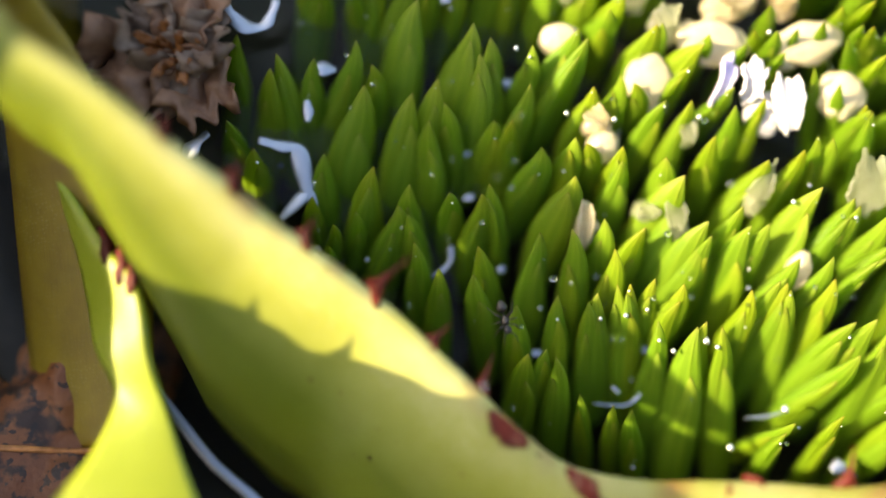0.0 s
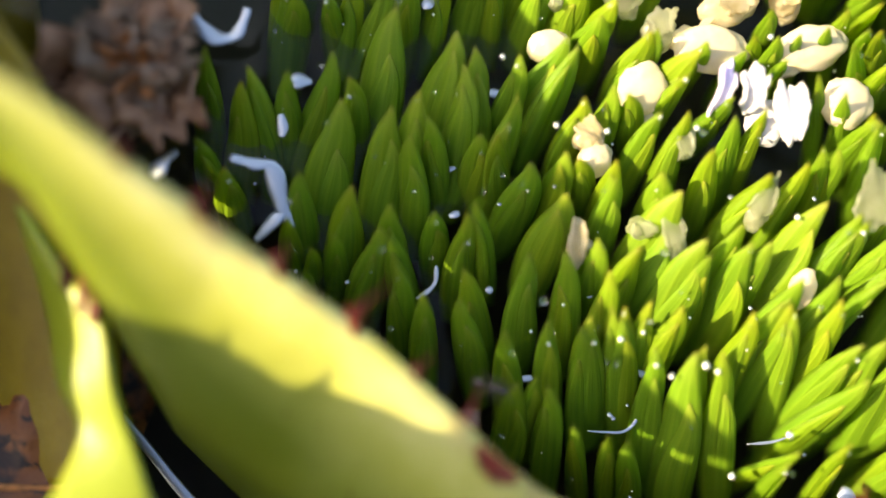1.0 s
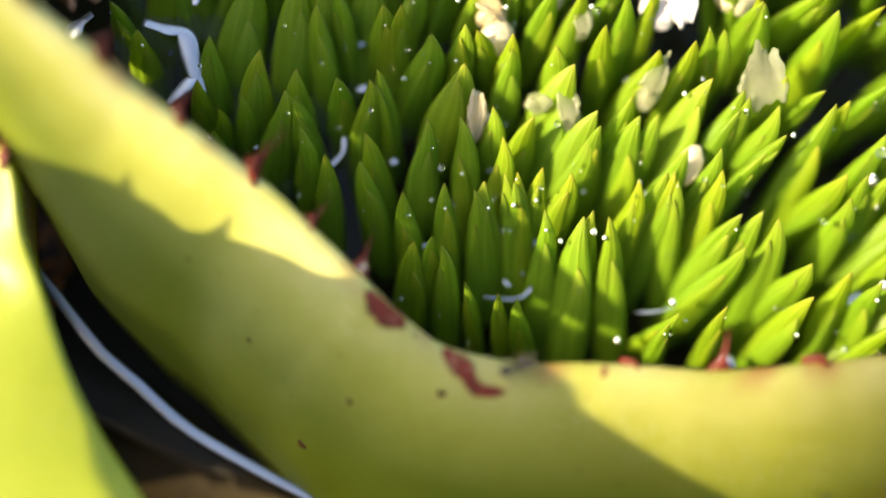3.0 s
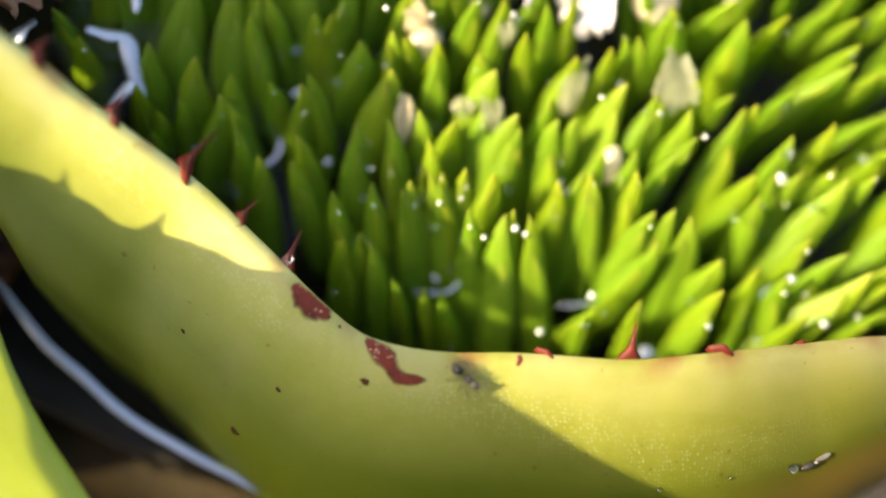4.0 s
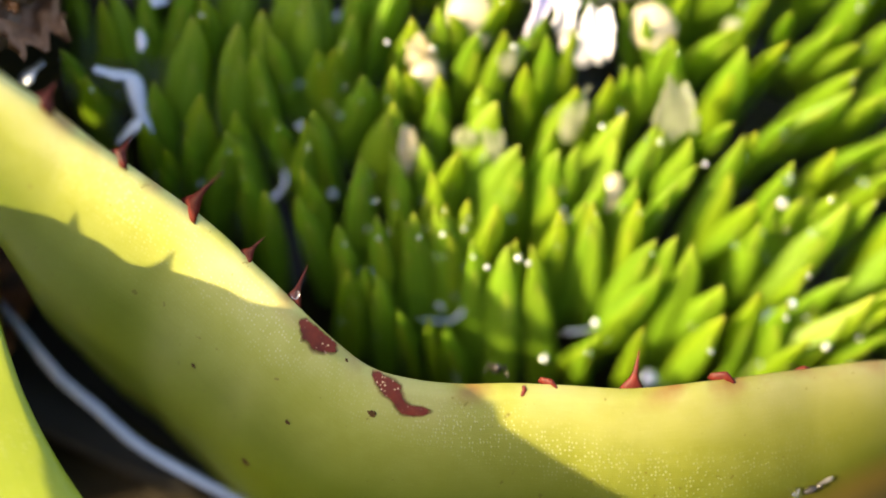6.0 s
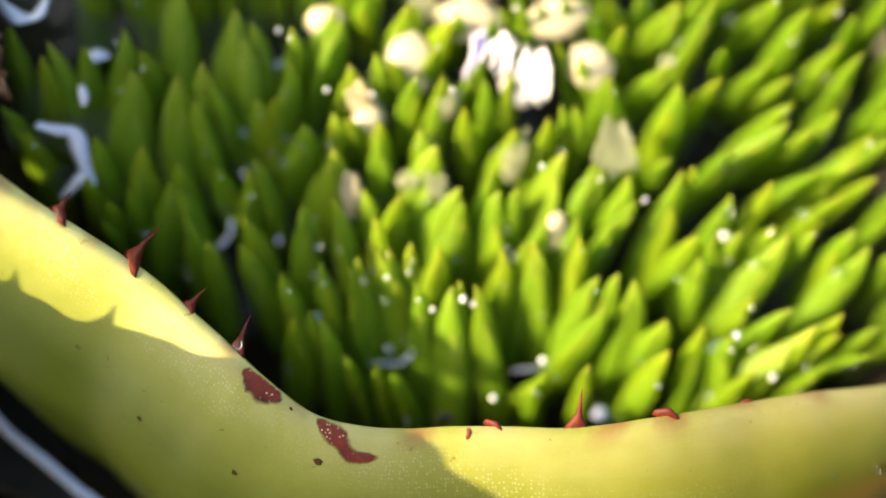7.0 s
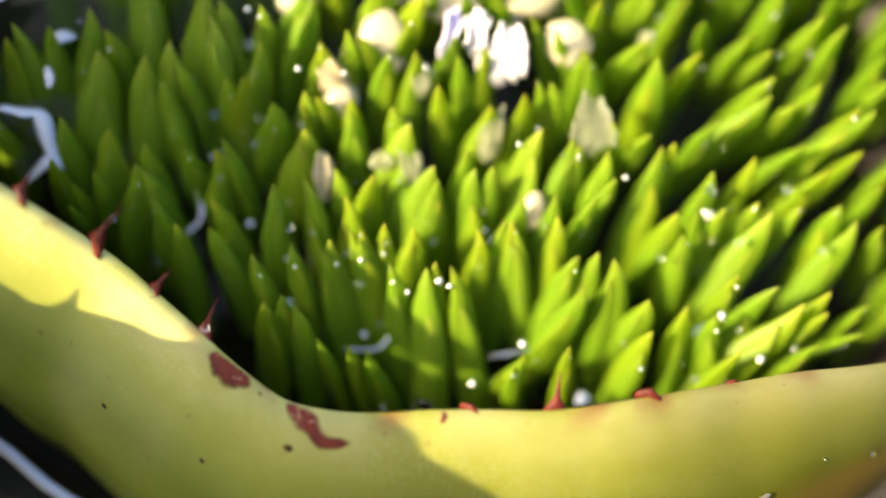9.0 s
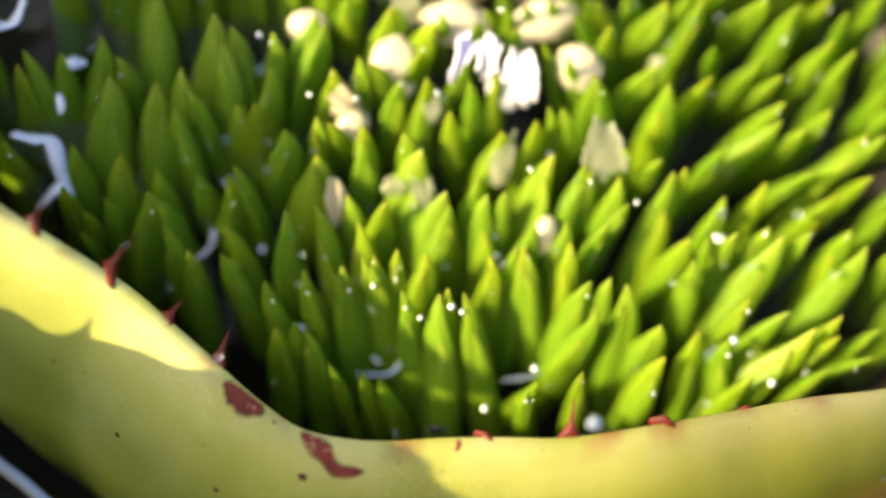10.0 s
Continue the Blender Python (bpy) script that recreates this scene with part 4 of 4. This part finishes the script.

▸ WHAT TO DO
Omit the pictures, then quote the rest of the material above exactly.

▸ EXERCISE SOLUTION
0.0 s
1.0 s
3.0 s
4.0 s
6.0 s
7.0 s
9.0 s
10.0 s
Continue the Blender Python (bpy) script that recreates this scene with part 4 of 4. This part finishes the script.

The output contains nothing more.